What's the best way to raise rent? - Posted by Doug

Posted by Mark (SDCA) on May 02, 2000 at 12:36:51:

I do it by mail. First I tell them that I appreciate them as tenants, that they are the kind of trouble free tenants I have been looking for. Blah, blah.
I explain the economics of the situation. My costs are rising, rents in general are rising etc. Then I say that I am forgoing my normal X% increase but that I do have to raise the rent $Y. Finally, I say that I would not just spring this on them so it is effective 30 days from now.

If I don’t raise it for all tenants then 1) so be it and 2) I have an EXCELLENT, economic reason for doing so. (ie they are a long term, trouble free tenant). In any event, everyone gets rent increases from me. The only question is how much and how often?? The worse the tenant is, the more often and the larger are the rent increases.

Cheers,

Mark

What’s the best way to raise rent? - Posted by Doug

Posted by Doug on May 02, 2000 at 11:03:54:

Hi,

Just wondering how some of you go about raising the rent without upsetting your tenants too much. Also, what do you do when you want to raise it on one tenant but not the others? Thanks for the feedback.

Doug

Re: What’s the best way to raise rent? - Posted by Jim IL

Posted by Jim IL on May 02, 2000 at 13:46:22:

David,
That would entirely depend on the lease or rental agreement.
What does the agreement with the tenants say?
If it is a lease, for a term of one year and spells out the rental amount, then you may not be able to raise rent.
But, if it is a month to month rental agreement, you may only need to give them 30 days notice.
Check the laws for your state regarding Landlord/tenant law.
I raised the rent on two units in a duplex I own.
I raised them both equally, so I cannot address what to say to seperate renters.
But, all I did was to take and deliver a letter to each tenant stating that on such and such date the rent would increase.
I then fully explained the letter to each tenant to avoid possible confusion or objections later.
Each tenant saw that I was working to improve the property, and were happy to pay 10% more to stay.
I was after all upgading the place where the reside.
One tenant did say, "$50 more per month is a lot, is this to help you recover what you have spent? and isn’t that a bit much?"
I did not HAVE to explain further, but did anyway.
I told him that we were putting new windows on the place, new faucets in the kitchen and bathrooms, as well as new carpeting.
If he thought about it, $50/month would take a LONG time to “Recover” that cost.
Also, the $50 increase was rather small, as they has paid the same rent amount for over two years.
I also said that if the tenants did not like the new rent amount, they were free to move out, and I’d find another tenant.
They both are still there and paying the higher rent, on time too boot.
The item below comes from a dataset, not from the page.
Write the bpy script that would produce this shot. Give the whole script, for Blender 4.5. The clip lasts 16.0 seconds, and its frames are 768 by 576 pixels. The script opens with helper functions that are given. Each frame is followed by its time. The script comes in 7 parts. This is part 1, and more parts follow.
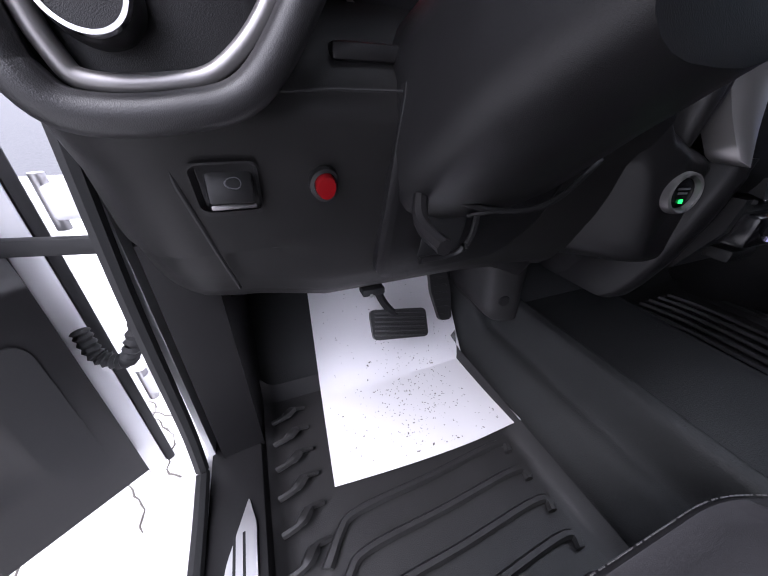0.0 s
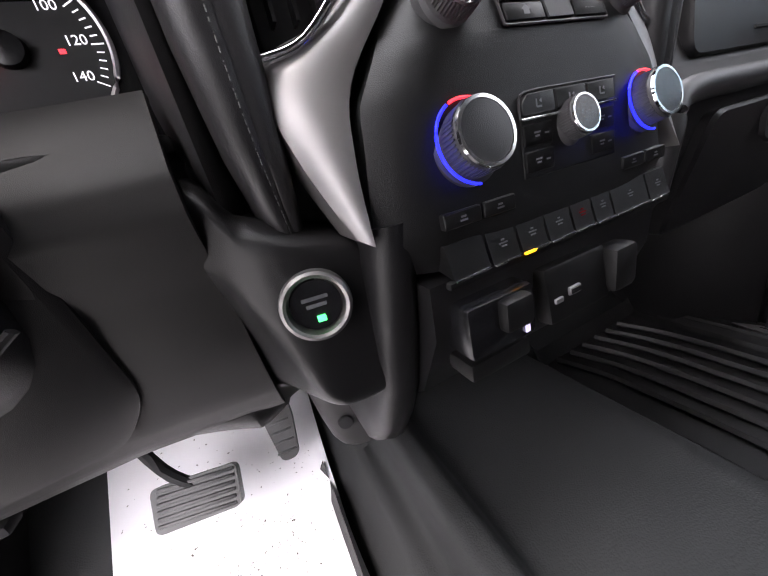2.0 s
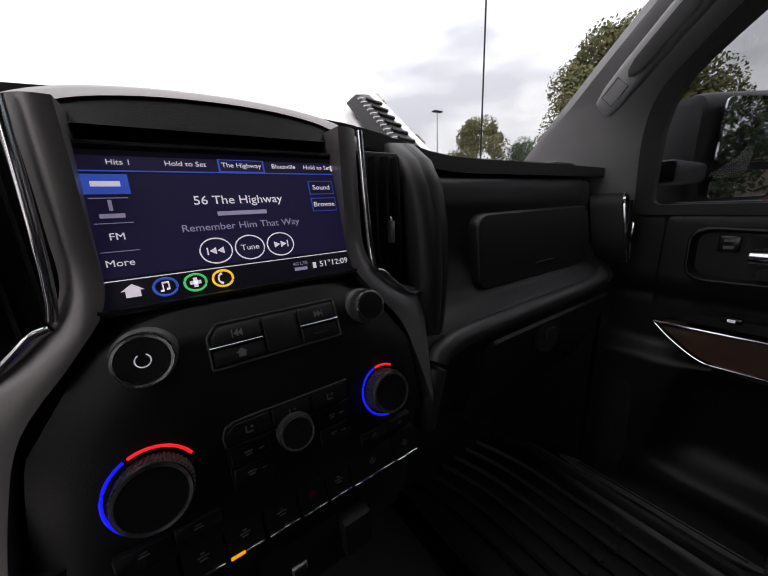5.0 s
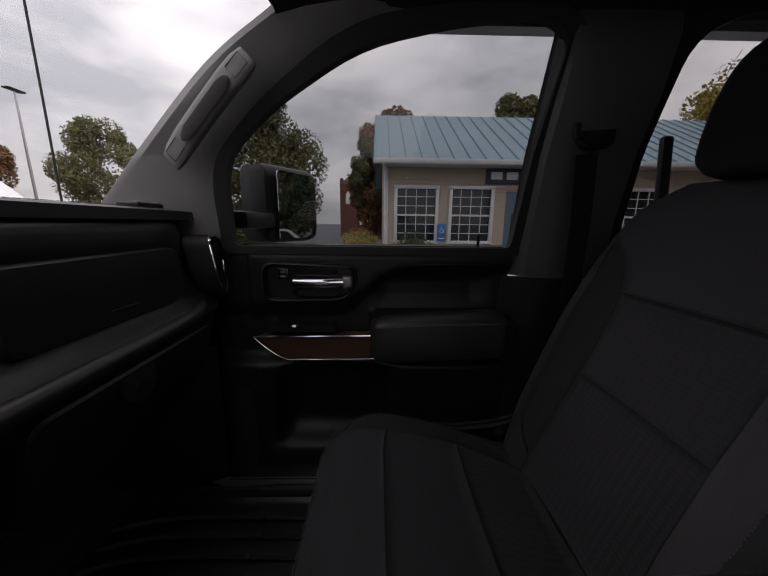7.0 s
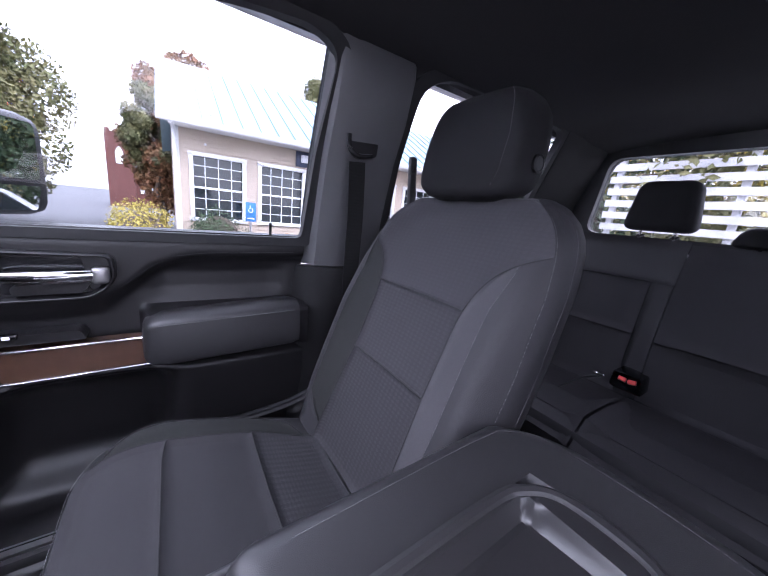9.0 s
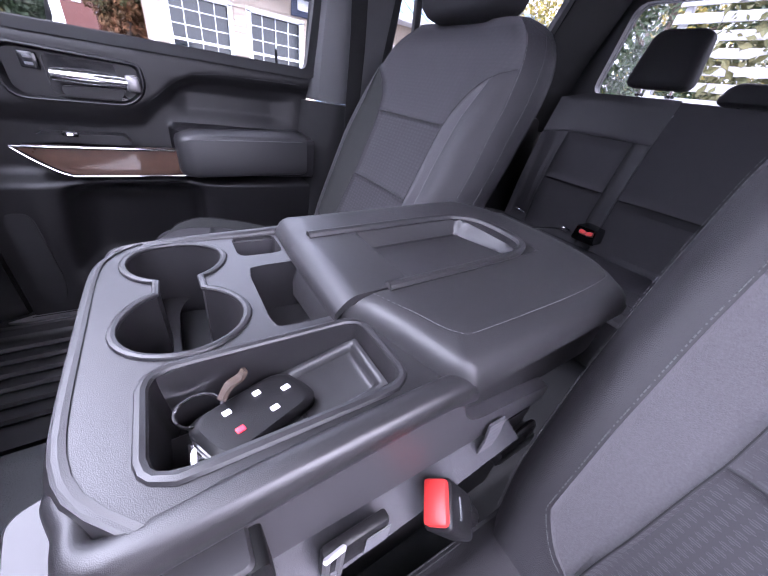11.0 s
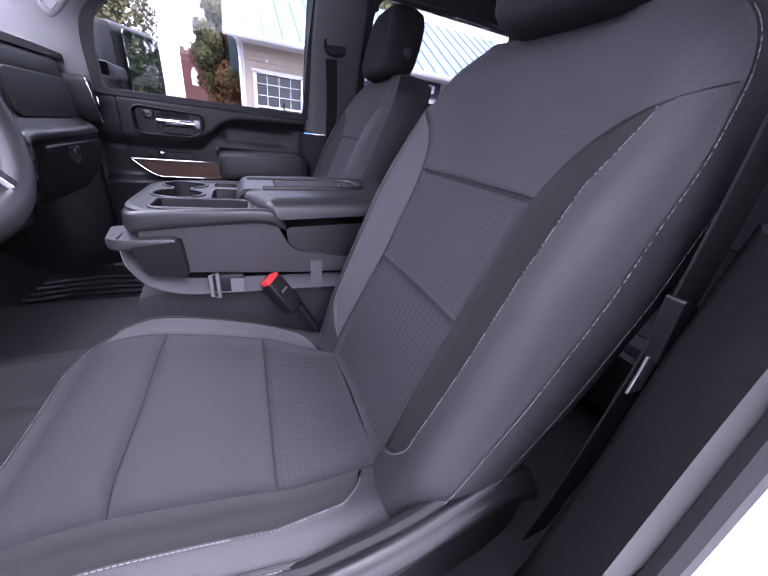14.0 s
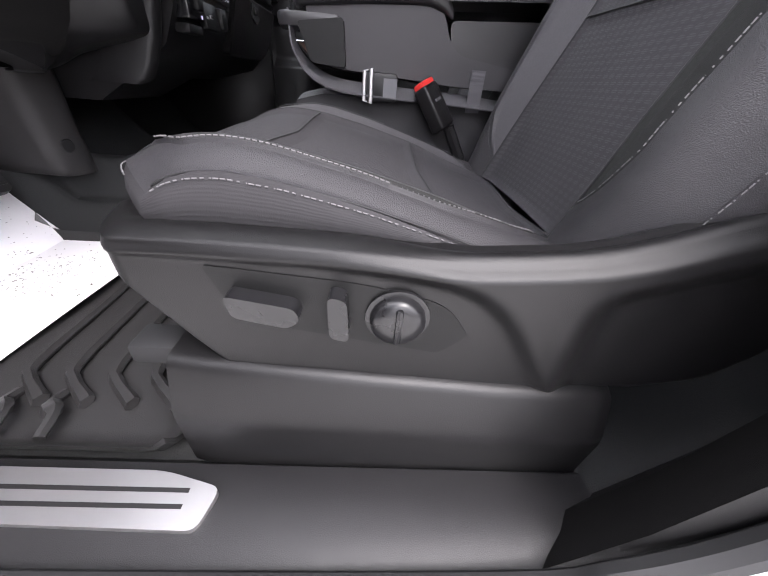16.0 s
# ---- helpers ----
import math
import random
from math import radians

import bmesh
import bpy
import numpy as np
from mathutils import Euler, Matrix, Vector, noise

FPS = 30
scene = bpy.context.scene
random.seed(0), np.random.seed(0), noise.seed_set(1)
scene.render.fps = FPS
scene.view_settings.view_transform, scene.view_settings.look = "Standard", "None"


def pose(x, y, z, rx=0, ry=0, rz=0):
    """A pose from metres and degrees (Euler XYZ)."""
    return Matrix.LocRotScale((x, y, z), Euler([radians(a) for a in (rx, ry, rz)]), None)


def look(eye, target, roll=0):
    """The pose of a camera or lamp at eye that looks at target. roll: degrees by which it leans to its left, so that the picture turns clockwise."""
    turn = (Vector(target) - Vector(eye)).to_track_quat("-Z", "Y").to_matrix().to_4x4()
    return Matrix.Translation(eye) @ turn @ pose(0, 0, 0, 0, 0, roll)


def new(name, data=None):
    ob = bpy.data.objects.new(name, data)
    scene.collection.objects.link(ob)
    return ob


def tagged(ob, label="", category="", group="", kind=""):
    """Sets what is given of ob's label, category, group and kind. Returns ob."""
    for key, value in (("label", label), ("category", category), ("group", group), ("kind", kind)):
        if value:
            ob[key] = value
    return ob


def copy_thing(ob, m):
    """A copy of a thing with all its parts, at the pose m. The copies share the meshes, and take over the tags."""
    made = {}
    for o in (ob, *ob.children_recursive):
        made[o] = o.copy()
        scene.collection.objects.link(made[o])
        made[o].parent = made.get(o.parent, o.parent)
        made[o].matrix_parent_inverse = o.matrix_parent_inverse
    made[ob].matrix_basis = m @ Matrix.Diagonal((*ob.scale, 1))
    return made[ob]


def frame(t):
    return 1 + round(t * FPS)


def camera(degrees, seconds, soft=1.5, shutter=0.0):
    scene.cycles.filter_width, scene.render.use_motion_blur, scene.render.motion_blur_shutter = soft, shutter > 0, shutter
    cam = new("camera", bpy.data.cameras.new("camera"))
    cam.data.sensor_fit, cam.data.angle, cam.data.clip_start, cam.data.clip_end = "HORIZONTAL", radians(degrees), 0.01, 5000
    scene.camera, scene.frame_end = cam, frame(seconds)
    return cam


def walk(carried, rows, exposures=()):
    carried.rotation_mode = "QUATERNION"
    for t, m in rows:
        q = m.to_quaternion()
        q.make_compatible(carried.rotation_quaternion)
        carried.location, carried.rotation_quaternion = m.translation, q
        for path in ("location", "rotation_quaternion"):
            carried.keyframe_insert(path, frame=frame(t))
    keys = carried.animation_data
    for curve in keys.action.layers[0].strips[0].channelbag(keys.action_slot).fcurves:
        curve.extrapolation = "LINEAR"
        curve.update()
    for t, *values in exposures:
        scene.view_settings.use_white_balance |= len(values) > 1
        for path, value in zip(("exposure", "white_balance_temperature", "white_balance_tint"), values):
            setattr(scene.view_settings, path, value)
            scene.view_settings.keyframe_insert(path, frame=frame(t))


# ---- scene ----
cam = camera(102.0, 16.0, soft=1.2)
PATH = [
    (0, (-0.667, -0.230, 0.648), (-0.344, 0.561, 0.128), 1.5),
    (0.5, (-0.550, -0.230, 0.559), (-0.334, 0.550, -0.027), -8.7),
    (1, (-0.397, -0.222, 0.542), (-0.190, 0.590, -0.004), -17.7),
    (1.5, (-0.289, -0.211, 0.580), (0.003, 0.645, 0.153), -14.3),
    (2, (-0.224, -0.211, 0.635), (0.106, 0.663, 0.278), -13.6),
    (2.5, (-0.191, -0.200, 0.703), (0.172, 0.676, 0.386), -6.3),
    (3, (-0.174, -0.195, 0.736), (0.201, 0.679, 0.426), -2.1),
    (3.5, (-0.135, -0.204, 0.758), (0.272, 0.656, 0.449), 0.0),
    (3.7, (-0.124, -0.213, 0.768), (0.297, 0.641, 0.462), -0.1),
    (5.8, (-0.026, -0.290, 0.818), (0.644, 0.419, 0.596), -2.2),
    (6, (-0.030, -0.299, 0.823), (0.687, 0.358, 0.589), -1.4),
    (6.5, (-0.014, -0.359, 0.827), (0.874, 0.041, 0.598), -2.8),
    (7, (-0.024, -0.402, 0.839), (0.955, -0.421, 0.636), 0.6),
    (7.5, (-0.035, -0.441, 0.848), (0.902, -0.735, 0.660), 1.7),
    (8, (-0.046, -0.469, 0.865), (0.842, -0.901, 0.706), 0.5),
    (8.2, (-0.046, -0.469, 0.867), (0.815, -0.956, 0.724), 2.1),
    (10.3, (-0.182, -0.382, 0.817), (0.536, -0.938, 0.401), 5.3),
    (10.5, (-0.207, -0.372, 0.796), (0.498, -0.920, 0.345), 5.8),
    (11, (-0.283, -0.358, 0.756), (0.395, -0.870, 0.228), 9.7),
    (11.5, (-0.363, -0.370, 0.735), (0.284, -0.881, 0.170), 15.1),
    (12, (-0.454, -0.436, 0.744), (0.160, -0.994, 0.186), 17.6),
    (12.5, (-0.555, -0.501, 0.776), (0.044, -1.122, 0.269), 17.1),
    (13, (-0.705, -0.513, 0.858), (0.001, -1.123, 0.497), 9.1),
    (13.5, (-0.818, -0.517, 0.859), (-0.031, -1.043, 0.537), 4.9),
    (14, (-0.863, -0.489, 0.729), (-0.049, -0.872, 0.294), 7.0),
    (14.5, (-0.844, -0.475, 0.600), (-0.057, -0.747, 0.047), 9.3),
    (15, (-0.837, -0.486, 0.544), (0.017, -0.623, 0.043), 7.2),
    (15.5, (-0.865, -0.461, 0.475), (-0.003, -0.516, -0.028), 4.0),
    (16, (-0.915, -0.436, 0.422), (-0.081, -0.489, -0.128), 5.3),
]
EXPOSURES = [(0.0, 1.3, 6000, 20), (0.5, 1.55, 6050, 20), (1.0, 1.88, 6200, 20), (2.0, 2.58, 6700, 18), (3.0, 2.72, 6700, 19), (3.7, 1.88, 6600, 17), (5.8, -0.7, 7000, 18), (6.6, -0.8, 7000, 20), (7.0, -0.5, 7000, 21), (7.5, 0.6, 7000, 23), (8.2, 1.9, 6450, 26), (10.3, 3.2, 5450, 28), (11.0, 3.3, 5850, 30), (12.0, 3.5, 6500, 31), (13.5, 3.44, 5800, 31), (14.0, 2.42, 5800, 35), (14.5, 2.7, 6000, 40), (15.0, 2.65, 6100, 34), (15.5, 2.7, 6300, 26), (16.0, 2.05, 6500, 17)]
walk(cam, [(t, look(eye, target, roll)) for t, eye, target, roll in PATH], EXPOSURES)

# ---- light: overcast sky ----
world = bpy.data.worlds.new("overcast_sky")
scene.world = world
world.use_nodes = True
wn, wl = world.node_tree.nodes, world.node_tree.links
wn.clear()
w_out, w_bg = wn.new("ShaderNodeOutputWorld"), wn.new("ShaderNodeBackground")
w_sky = wn.new("ShaderNodeTexSky")
w_sky.sky_type, w_sky.sun_disc, w_sky.sun_elevation, w_sky.sun_rotation = "NISHITA", False, radians(48), radians(200)
w_tc, w_map = wn.new("ShaderNodeTexCoord"), wn.new("ShaderNodeMapping")
w_map.inputs["Scale"].default_value = (1.0, 1.0, 2.6)
w_noise = wn.new("ShaderNodeTexNoise")
w_noise.inputs["Scale"].default_value, w_noise.inputs["Detail"].default_value, w_noise.inputs["Roughness"].default_value = 2.4, 7.0, 0.55
w_ramp = wn.new("ShaderNodeValToRGB")
w_ramp.color_ramp.elements[0].position, w_ramp.color_ramp.elements[0].color = 0.34, (6.2, 6.4, 6.9, 1)
w_ramp.color_ramp.elements[1].position, w_ramp.color_ramp.elements[1].color = 0.66, (13.5, 13.5, 13.6, 1)
w_mix = wn.new("ShaderNodeMix")
w_mix.data_type, w_mix.inputs["Factor"].default_value = "RGBA", 0.88
wl.new(w_tc.outputs["Generated"], w_map.inputs["Vector"])
wl.new(w_map.outputs["Vector"], w_noise.inputs["Vector"])
wl.new(w_noise.outputs["Fac"], w_ramp.inputs["Fac"])
wl.new(w_sky.outputs["Color"], w_mix.inputs["A"])
wl.new(w_ramp.outputs["Color"], w_mix.inputs["B"])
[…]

Just be nice, and explain things a bit to the tenants.

It worked for me,
Jim IL

Re: What’s the best way to raise rent? - Posted by B.L.Renfrow

Posted by B.L.Renfrow on May 02, 2000 at 12:42:41:

I like Jeffery Taylor’s (Mr. Landlord) approach, which is to send them a letter stating that you are forced to raise the rent due to your increased costs, etc. by 25 percent. BUT…if that amount presents a problem for them, they should call you to work out something else which they can live with. He says most of them won’t call, and the ones who do, are thrilled to negotiate a lower figure, and feel he has done them a real favor.